We also installed a rain water recovery system three months ago, which has fortunately enabled us to collect a few thousand litres of rain water via the rerouted gutters and pipework from the roof. This water we will probably use after Day Zero to be able to wash and to flush a toilet now and then.

(Flushing frequency has necessarily decreased significantly. Around these parts we now have the saying: “If it’s yellow, let it mellow. If it’s br***, flush it down.” Please excuse the mental graphics.)

We have been managing to keep our use of municipal water under the requested 87 litres per person per day. Starting on February 1, we will have to stay consistently under 50 litres per person per day, including drinking, cooking and washing. I guess 2 minute showers were wasting too much of my time in any case.

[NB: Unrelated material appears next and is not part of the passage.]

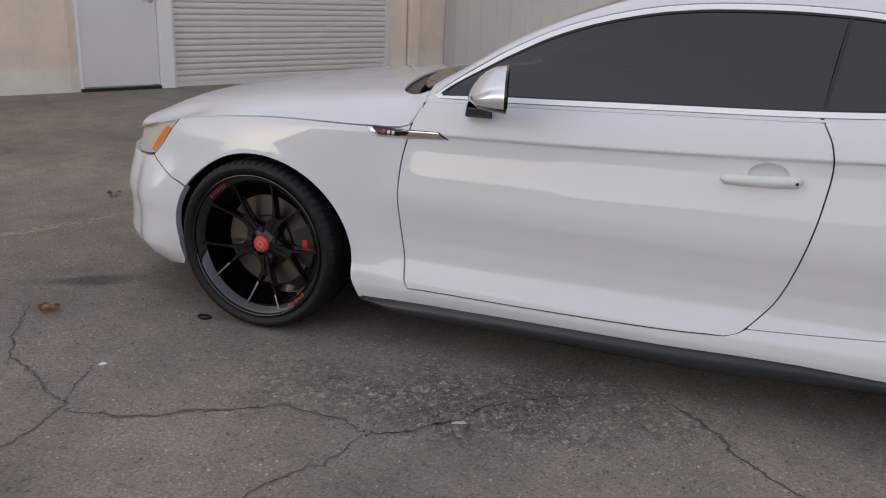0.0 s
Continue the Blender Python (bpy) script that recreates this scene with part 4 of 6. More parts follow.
def skin_mesh(name, surf, outline, step, holes=(), flip=False, flange=0.010, fine=None, shift=0.0, normal_fix=None, mirror=False, lines=()):
    """A panel cut out of a surface by an outline in the surface's own coordinates, with its edges turned in."""
    step = np.asarray(step, float)
    loops = [densify(outline, fine if fine is not None else step)] + [densify(h, fine if fine is not None else step) for h in holes]
    edge = np.concatenate(loops)
    lo, hi = edge.min(0), edge.max(0)
    ga = np.arange(lo[0] + step[0] * 0.5, hi[0], step[0])
    gb = np.arange(lo[1] + step[1] * 0.5, hi[1], step[1])
    gx, gy = (q.ravel() for q in np.meshgrid(ga, gb))
    gx = gx + np.where((np.round((gy - lo[1]) / step[1]).astype(int) % 2) == 0, 0.0, 0.0)
    keep = in_poly(gx, gy, loops[0])
    for h in loops[1:]:
        keep &= ~in_poly(gx, gy, h)
    gx, gy = gx[keep], gy[keep]
    near = np.full(gx.shape, 9.0)
    for e in edge:
        near = np.minimum(near, np.maximum(np.abs(gx - e[0]) / step[0], np.abs(gy - e[1]) / step[1]))
    gx, gy = gx[near > 0.45], gy[near > 0.45]
    cons, base = [], 0
    for lp in loops:
        n = len(lp)
        cons += [(base + i, base + (i + 1) % n) for i in range(n)]
        base += n
    # lines that the mesh must follow, such as a crease
    extra = []
    for ln in lines:
        ln = densify(ln, (step[0], 9.0), False)
        ok = in_poly(ln[:, 0], ln[:, 1], loops[0])
        for h in loops[1:]:
            ok &= ~in_poly(ln[:, 0], ln[:, 1], h)
        gap = np.array([np.min(np.maximum(np.abs(edge[:, 0] - q[0]) / step[0], np.abs(edge[:, 1] - q[1]) / step[1])) for q in ln])
        ok &= gap > 0.25
        idx = {}
        for i, q in enumerate(ln):
            if ok[i]:
                idx[i] = base + len(extra)
                extra.append(q)
        cons += [(idx[i], idx[i + 1]) for i in idx if i + 1 in idx]
    if extra:
        ex = np.array(extra)
        far = np.full(gx.shape, 9.0)
        for q in ex:
            far = np.minimum(far, np.maximum(np.abs(gx - q[0]) / step[0], np.abs(gy - q[1]) / (step[1] * 0.5)))
        gx, gy = gx[far > 0.9], gy[far > 0.9]
        edge = np.concatenate([edge, ex])
    pts = np.concatenate([edge, np.stack([gx, gy], -1)])
    scaled = [Vector((p[0] / step[0], p[1] / step[1])) for p in pts]
    vs, _, fs, *_ = delaunay_2d_cdt(scaled, cons, [], 0, 1e-5)
    q = np.array([(v.x * step[0], v.y * step[1]) for v in vs])
    fs = [f for f in fs]
    cen = np.array([q[list(f)].mean(0) for f in fs])
    ok = in_poly(cen[:, 0], cen[:, 1], loops[0])
    for h in loops[1:]:
        ok &= ~in_poly(cen[:, 0], cen[:, 1], h)
    fs = [f for f, k in zip(fs, ok) if k]
    P = surf(q[:, 0], q[:, 1])
    ea, eb = step * 0.08
    n3 = np.cross(surf(q[:, 0] + ea, q[:, 1]) - surf(q[:, 0] - ea, q[:, 1]), surf(q[:, 0], q[:, 1] + eb) - surf(q[:, 0], q[:, 1] - eb))
    n3 /= np.linalg.norm(n3, axis=1)[:, None] + 1e-12
    if flip:
        n3 = -n3
    if normal_fix:
        n3 = normal_fix(q, n3)
    P = P + n3 * shift
    if mirror:
        P[:, 1] *= -1
        n3 = n3 * [1, -1, 1]
    faces = []
    for f in fs:
        a, b, c = P[f[0]], P[f[1]], P[f[2]]
        f = list(f)
        if np.dot(np.cross(b - a, c - a), n3[f[0]]) < 0:
            f = f[::-1]
        faces.append(f)
    # turned-in edges
    verts, norms = list(P), list(n3)
    if flange:
        count = {}
        for f in faces:
            for a, b in zip(f, f[1:] + f[:1]):
                count[(a, b)] = 1
        rim = [(a, b) for a, b in count if (b, a) not in count]
        for a, b in rim:
            k = len(verts)
            t = P[b] - P[a]
            out = np.cross(t, (n3[a] + n3[b]) / 2)
            out /= np.linalg.norm(out) + 1e-12
            verts += [P[a], P[b], P[b] - n3[b] * flange, P[a] - n3[a] * flange]
            norms += [out] * 4
            faces.append([k + 1, k, k + 3, k + 2])
    me = bpy.data.meshes.new(name)
    me.from_pydata([tuple(p) for p in verts], [], faces)
    for f in me.polygons:
        f.use_smooth = True
    me.normals_split_custom_set_from_vertices([tuple(p) for p in norms])
    return me


_cs = np.linspace(0.3, S_END, 220)
SIDE_LINES = [[(a, float(CREASE(_fx(a))) + o) for a in _cs] for o in (-0.040, -0.026, -0.013, -0.006, 0.0, 0.006, 0.013)]
SIDE_LINES += [[(a, z) for a in _cs] for z in (0.25, 0.2625, 0.275, 0.297, 0.32, 0.425, 0.4475, 0.47, 0.49, 0.51, 0.56, 0.60)]


def skin(name, surf, outline, step, material, parent, label="", **kw):
    me = skin_mesh(name, surf, outline, step, **kw)
    me.materials.append(material)
    ob = new(name, me)
    ob.parent = parent
    if label:
        ob["label"] = label
    return ob


# ---- the white coupe: panels ----
def to_s(pts):
    """Side outline points (x, z) into the surface's (s, z)."""
    return [(float(s_of_x(x)), z) for x, z in pts]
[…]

I have to do more research and corroboration (fingers are being pointed in all directions), but it seems the fundamental issue is not so much the current drought alone, but to a large extent mismanagement by both local and national government. It’s complicated, and politics is involved, so read at least this (otherwise good piece, but author is a DA / local government apologist), this (DA / local government IS to blame) and this (a longer, more balanced piece) to start with.

That being said, I am happy that a large part of the populace has become much more water efficient. If we get through this, in spite of “this” being called “the new normal”, I hope that we retain our mad Dune-grade water saving skills.

With that out of the way, it would be sort of anti-climactic for me to talk extensively about what-I-did-last-week, so I’m going to limit it to a REAL bullet list (ping me in the comments if something interests you):

  • pipenv is the bee’s knees, I have switched my non-miniconda projects.
  • convincingly but fortunately only temporarily locked myself out of my one laptop due to TCG-Opal hardware encryption, UEFI32, UEFI64 and legacy boot incompatibilities. I’m getting old, I used to NOT lock me out of my laptop in my sleep.
  • A compulsive twitch made me fix years of old-style broken youtube shortcodes using the wordpress regex plugin. The regexp you are looking for is /\[youtube\](.*)\[\/youtube\]/ which you can replace with \1.
  • People dislike really smart leaders. See water crisis above for one possible reason why this is a bad thing.
  • In spite of having invested a significant amount of time in deciding on the Office UI Fabric React components for my most major side-project (#38465 if you’ll recall), I switched to Semantic UI React (which was also in the running, together with Palantir’s blueprint, HP’s grommet, Alibaba’s Ant Design of React and more) at the last minute. I am happier now.

That’s it from me for now. Have fun this week kids, I hope to see you soon!